Show only lines that include "part".

MATERIAL:
§

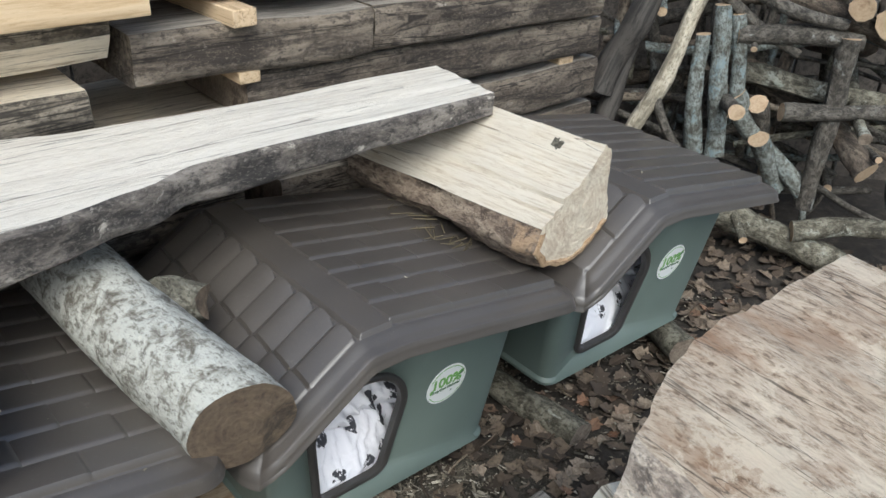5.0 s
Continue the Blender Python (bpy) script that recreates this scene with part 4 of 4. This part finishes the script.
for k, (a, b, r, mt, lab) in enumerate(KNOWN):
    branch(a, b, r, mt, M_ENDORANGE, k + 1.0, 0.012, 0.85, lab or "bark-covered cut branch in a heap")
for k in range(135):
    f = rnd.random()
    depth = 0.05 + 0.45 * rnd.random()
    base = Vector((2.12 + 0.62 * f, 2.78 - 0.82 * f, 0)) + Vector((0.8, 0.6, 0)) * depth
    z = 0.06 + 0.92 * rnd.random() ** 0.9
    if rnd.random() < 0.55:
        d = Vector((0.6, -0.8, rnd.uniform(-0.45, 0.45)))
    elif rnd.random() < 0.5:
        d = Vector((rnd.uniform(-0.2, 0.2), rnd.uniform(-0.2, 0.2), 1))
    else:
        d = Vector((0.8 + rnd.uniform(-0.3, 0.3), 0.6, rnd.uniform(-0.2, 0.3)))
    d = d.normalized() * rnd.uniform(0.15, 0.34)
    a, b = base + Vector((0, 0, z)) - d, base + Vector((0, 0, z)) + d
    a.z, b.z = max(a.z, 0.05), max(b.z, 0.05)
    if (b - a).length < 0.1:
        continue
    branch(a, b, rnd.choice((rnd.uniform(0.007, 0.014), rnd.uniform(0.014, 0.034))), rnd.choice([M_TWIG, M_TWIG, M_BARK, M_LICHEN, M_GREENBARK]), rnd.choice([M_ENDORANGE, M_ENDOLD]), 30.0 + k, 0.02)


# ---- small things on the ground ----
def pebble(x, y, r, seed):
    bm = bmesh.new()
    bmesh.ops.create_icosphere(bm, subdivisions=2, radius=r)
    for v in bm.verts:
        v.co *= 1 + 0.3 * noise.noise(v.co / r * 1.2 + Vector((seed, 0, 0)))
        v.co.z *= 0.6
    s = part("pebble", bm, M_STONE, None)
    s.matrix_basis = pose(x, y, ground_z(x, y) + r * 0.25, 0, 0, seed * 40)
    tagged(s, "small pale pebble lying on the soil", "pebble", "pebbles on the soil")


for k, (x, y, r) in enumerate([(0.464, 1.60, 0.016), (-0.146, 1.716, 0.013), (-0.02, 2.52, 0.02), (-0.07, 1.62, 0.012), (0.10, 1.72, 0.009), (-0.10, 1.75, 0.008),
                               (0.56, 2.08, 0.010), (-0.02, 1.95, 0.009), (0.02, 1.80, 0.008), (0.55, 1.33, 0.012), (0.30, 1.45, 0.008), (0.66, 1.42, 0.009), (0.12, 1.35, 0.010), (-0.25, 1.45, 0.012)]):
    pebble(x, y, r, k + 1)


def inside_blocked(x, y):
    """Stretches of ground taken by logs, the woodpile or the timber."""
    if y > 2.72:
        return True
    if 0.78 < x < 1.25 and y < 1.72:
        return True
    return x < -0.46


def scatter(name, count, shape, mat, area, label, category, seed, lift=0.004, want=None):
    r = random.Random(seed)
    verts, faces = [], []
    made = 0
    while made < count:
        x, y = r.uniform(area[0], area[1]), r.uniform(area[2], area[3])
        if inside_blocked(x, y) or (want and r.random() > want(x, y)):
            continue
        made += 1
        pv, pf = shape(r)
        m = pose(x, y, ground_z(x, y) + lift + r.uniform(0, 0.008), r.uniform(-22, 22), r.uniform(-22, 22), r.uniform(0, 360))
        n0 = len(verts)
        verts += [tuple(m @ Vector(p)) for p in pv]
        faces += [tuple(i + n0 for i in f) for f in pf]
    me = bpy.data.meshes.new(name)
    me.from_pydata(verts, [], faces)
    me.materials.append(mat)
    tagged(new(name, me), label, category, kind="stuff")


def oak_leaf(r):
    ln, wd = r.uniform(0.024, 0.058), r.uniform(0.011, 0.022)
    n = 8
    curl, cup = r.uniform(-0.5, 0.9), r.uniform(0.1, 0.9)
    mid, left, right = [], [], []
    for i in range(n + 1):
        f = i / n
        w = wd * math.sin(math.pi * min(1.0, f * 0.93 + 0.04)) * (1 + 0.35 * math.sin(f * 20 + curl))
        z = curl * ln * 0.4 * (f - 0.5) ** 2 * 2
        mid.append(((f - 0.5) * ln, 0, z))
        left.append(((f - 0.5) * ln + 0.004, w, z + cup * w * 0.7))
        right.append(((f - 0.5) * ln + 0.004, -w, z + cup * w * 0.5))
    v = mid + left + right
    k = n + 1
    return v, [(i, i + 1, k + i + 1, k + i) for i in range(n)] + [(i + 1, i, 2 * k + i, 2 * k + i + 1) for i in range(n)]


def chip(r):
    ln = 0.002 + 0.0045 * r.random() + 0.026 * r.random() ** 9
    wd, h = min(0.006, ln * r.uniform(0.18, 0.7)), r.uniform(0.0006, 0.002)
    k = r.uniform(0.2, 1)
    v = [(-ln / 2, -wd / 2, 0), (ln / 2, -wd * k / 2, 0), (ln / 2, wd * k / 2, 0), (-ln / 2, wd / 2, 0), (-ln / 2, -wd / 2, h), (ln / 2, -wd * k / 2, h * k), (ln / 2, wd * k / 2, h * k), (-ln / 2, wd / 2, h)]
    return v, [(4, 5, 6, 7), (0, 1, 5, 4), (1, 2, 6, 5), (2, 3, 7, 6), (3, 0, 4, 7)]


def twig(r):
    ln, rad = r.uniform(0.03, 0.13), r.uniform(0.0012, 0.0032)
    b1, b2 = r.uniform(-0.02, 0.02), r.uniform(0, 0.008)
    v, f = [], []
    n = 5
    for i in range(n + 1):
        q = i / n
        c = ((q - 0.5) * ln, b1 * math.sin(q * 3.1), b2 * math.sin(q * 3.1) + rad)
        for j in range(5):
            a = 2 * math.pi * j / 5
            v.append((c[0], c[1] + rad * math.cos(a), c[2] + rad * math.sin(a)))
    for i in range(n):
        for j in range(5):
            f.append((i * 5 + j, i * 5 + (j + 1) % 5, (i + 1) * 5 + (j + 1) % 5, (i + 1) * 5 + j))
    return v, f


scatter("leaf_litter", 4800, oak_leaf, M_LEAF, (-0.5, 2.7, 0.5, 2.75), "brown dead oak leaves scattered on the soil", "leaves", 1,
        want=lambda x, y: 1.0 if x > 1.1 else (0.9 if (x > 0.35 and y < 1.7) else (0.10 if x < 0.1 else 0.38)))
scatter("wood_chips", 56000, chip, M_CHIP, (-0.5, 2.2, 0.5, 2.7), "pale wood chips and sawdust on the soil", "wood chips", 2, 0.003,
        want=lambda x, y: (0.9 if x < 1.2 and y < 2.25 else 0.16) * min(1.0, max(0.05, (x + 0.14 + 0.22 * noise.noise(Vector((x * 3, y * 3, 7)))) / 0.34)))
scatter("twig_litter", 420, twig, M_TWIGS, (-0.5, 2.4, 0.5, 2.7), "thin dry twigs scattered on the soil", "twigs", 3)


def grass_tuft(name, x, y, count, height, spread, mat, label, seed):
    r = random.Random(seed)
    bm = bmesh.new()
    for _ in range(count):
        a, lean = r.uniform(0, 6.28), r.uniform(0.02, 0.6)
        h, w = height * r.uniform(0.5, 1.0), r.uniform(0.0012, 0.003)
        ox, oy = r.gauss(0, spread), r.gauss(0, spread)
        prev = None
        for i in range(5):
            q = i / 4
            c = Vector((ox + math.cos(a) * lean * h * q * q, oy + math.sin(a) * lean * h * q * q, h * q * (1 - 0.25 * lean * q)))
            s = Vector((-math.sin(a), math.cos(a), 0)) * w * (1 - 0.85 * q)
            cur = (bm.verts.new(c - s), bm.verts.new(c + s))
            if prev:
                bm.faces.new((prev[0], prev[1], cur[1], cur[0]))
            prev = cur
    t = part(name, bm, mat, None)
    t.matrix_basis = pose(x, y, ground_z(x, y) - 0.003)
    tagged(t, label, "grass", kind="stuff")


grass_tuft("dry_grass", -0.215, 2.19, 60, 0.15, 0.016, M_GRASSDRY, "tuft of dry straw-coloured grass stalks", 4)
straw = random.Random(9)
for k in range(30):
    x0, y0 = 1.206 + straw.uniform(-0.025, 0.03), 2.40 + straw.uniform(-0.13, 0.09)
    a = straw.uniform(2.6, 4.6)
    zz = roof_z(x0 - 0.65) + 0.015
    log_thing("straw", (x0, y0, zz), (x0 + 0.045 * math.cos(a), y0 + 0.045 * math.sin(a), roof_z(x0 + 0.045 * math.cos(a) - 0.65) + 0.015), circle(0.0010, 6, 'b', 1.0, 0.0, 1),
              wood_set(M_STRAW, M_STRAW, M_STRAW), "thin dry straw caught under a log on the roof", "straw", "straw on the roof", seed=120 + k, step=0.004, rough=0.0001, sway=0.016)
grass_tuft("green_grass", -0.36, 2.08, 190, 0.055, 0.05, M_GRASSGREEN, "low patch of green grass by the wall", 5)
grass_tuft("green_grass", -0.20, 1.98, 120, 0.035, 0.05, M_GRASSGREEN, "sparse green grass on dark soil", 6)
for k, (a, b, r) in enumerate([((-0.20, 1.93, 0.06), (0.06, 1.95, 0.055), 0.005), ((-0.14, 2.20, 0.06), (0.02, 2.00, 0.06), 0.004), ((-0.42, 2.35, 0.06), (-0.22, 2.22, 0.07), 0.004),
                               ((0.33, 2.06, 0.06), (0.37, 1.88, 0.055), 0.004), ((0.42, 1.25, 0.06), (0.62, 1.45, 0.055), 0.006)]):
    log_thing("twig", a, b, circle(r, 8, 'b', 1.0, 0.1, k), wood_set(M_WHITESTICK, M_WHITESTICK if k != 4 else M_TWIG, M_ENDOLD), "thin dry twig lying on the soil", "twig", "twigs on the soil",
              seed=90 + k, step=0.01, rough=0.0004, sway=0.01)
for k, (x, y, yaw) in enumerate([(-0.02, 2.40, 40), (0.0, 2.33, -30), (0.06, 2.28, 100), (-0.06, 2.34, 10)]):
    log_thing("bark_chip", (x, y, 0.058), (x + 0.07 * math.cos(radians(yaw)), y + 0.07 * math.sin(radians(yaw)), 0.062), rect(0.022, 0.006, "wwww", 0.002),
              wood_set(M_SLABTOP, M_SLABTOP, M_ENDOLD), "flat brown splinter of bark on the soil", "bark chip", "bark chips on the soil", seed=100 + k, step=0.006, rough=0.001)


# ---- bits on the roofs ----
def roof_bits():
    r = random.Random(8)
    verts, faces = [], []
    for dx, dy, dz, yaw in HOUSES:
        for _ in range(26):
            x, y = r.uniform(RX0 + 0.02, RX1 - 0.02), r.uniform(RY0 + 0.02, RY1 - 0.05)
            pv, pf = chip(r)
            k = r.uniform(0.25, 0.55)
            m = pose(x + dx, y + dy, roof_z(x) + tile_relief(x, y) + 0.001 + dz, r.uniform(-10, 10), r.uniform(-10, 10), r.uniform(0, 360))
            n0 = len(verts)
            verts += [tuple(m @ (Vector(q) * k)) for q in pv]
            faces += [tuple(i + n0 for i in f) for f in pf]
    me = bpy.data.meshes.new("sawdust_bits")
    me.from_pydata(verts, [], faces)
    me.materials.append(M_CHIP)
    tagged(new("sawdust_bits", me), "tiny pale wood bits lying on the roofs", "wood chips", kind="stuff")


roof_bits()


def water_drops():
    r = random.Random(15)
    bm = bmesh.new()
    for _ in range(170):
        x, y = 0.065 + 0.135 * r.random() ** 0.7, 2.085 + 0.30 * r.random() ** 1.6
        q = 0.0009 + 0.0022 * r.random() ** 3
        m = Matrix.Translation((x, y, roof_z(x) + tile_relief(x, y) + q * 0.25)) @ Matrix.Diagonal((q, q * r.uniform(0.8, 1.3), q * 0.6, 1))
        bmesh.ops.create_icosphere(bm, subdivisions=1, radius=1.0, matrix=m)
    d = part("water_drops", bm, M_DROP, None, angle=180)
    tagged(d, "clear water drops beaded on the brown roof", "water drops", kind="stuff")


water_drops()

§

FINISHED TASK:
Continue the Blender Python (bpy) script that recreates this scene with part 4 of 4. This part finishes the script.
    s = part("pebble", bm, M_STONE, None)
    t = part(name, bm, mat, None)
    d = part("water_drops", bm, M_DROP, None, angle=180)